§ Aim of the exercise
Output exactly the span of lines that begins at the line containing "More parts follow." and ends at the line containing "return np.random.RandomState(seed).rand(nx)", both lines included.

-------- Data for processing

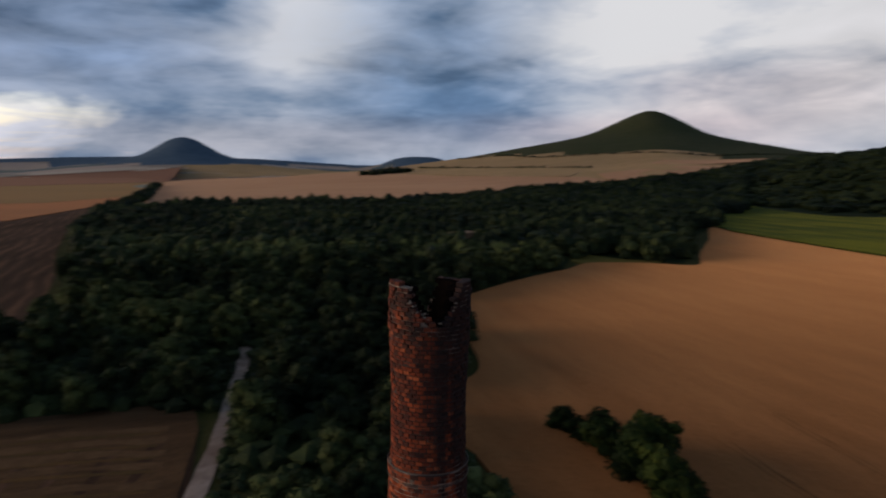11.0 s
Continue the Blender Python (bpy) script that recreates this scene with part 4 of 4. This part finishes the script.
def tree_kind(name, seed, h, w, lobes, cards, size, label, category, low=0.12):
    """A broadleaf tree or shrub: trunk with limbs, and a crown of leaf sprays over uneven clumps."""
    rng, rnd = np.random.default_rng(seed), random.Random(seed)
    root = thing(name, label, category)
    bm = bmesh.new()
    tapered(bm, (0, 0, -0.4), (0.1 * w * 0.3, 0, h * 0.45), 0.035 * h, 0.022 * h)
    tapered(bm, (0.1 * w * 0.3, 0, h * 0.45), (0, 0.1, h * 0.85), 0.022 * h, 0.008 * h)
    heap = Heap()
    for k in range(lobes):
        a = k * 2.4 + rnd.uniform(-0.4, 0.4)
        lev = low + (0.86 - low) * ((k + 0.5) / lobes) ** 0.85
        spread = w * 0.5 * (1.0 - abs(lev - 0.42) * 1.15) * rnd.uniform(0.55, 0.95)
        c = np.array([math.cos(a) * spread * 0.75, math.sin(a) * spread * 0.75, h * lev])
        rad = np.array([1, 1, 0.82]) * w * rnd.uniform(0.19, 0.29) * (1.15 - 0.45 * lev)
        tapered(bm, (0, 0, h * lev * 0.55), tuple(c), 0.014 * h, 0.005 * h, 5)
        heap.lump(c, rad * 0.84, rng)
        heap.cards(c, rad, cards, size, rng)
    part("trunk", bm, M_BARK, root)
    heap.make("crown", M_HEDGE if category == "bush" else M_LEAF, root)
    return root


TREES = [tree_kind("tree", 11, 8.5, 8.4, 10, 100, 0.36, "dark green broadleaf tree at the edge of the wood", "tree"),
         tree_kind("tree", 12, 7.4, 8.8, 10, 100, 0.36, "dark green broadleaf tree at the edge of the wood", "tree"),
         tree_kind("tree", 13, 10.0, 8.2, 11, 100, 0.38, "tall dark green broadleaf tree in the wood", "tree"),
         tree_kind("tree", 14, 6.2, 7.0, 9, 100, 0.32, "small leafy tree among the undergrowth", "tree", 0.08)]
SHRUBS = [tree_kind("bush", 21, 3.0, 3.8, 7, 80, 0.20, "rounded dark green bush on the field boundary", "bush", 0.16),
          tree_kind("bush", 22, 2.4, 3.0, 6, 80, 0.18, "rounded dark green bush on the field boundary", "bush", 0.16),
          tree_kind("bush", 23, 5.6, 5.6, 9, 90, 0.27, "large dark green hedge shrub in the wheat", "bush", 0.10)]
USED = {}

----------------
-------- Data for processing

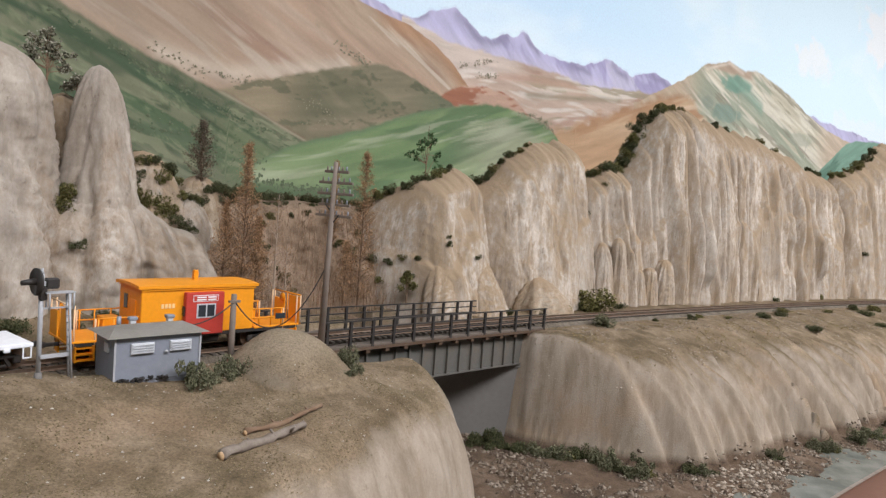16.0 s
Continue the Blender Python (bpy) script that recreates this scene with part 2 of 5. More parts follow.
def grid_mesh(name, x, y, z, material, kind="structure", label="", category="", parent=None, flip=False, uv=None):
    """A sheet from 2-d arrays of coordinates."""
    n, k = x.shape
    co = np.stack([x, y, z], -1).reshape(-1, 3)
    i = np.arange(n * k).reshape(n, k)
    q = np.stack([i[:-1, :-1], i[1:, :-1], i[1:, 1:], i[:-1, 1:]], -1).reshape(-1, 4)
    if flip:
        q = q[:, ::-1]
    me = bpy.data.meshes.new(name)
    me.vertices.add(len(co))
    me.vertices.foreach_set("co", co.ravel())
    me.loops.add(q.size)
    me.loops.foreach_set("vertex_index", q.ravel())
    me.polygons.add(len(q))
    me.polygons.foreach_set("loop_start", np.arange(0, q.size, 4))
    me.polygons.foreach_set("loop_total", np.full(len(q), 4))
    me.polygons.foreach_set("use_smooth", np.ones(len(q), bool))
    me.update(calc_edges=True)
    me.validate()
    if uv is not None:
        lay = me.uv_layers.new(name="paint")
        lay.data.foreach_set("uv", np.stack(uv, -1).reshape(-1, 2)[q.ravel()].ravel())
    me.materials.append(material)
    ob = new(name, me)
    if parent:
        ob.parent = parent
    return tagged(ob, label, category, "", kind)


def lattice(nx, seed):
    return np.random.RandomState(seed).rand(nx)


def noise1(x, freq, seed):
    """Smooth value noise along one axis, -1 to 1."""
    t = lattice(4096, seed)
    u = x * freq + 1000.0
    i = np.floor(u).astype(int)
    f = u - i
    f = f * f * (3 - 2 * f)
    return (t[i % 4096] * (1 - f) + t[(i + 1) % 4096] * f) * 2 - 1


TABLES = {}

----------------

§ Solution to this task
Continue the Blender Python (bpy) script that recreates this scene with part 2 of 5. More parts follow.
def grid_mesh(name, x, y, z, material, kind="structure", label="", category="", parent=None, flip=False, uv=None):
    """A sheet from 2-d arrays of coordinates."""
    n, k = x.shape
    co = np.stack([x, y, z], -1).reshape(-1, 3)
    i = np.arange(n * k).reshape(n, k)
    q = np.stack([i[:-1, :-1], i[1:, :-1], i[1:, 1:], i[:-1, 1:]], -1).reshape(-1, 4)
    if flip:
        q = q[:, ::-1]
    me = bpy.data.meshes.new(name)
    me.vertices.add(len(co))
    me.vertices.foreach_set("co", co.ravel())
    me.loops.add(q.size)
    me.loops.foreach_set("vertex_index", q.ravel())
    me.polygons.add(len(q))
    me.polygons.foreach_set("loop_start", np.arange(0, q.size, 4))
    me.polygons.foreach_set("loop_total", np.full(len(q), 4))
    me.polygons.foreach_set("use_smooth", np.ones(len(q), bool))
    me.update(calc_edges=True)
    me.validate()
    if uv is not None:
        lay = me.uv_layers.new(name="paint")
        lay.data.foreach_set("uv", np.stack(uv, -1).reshape(-1, 2)[q.ravel()].ravel())
    me.materials.append(material)
    ob = new(name, me)
    if parent:
        ob.parent = parent
    return tagged(ob, label, category, "", kind)


def lattice(nx, seed):
    return np.random.RandomState(seed).rand(nx)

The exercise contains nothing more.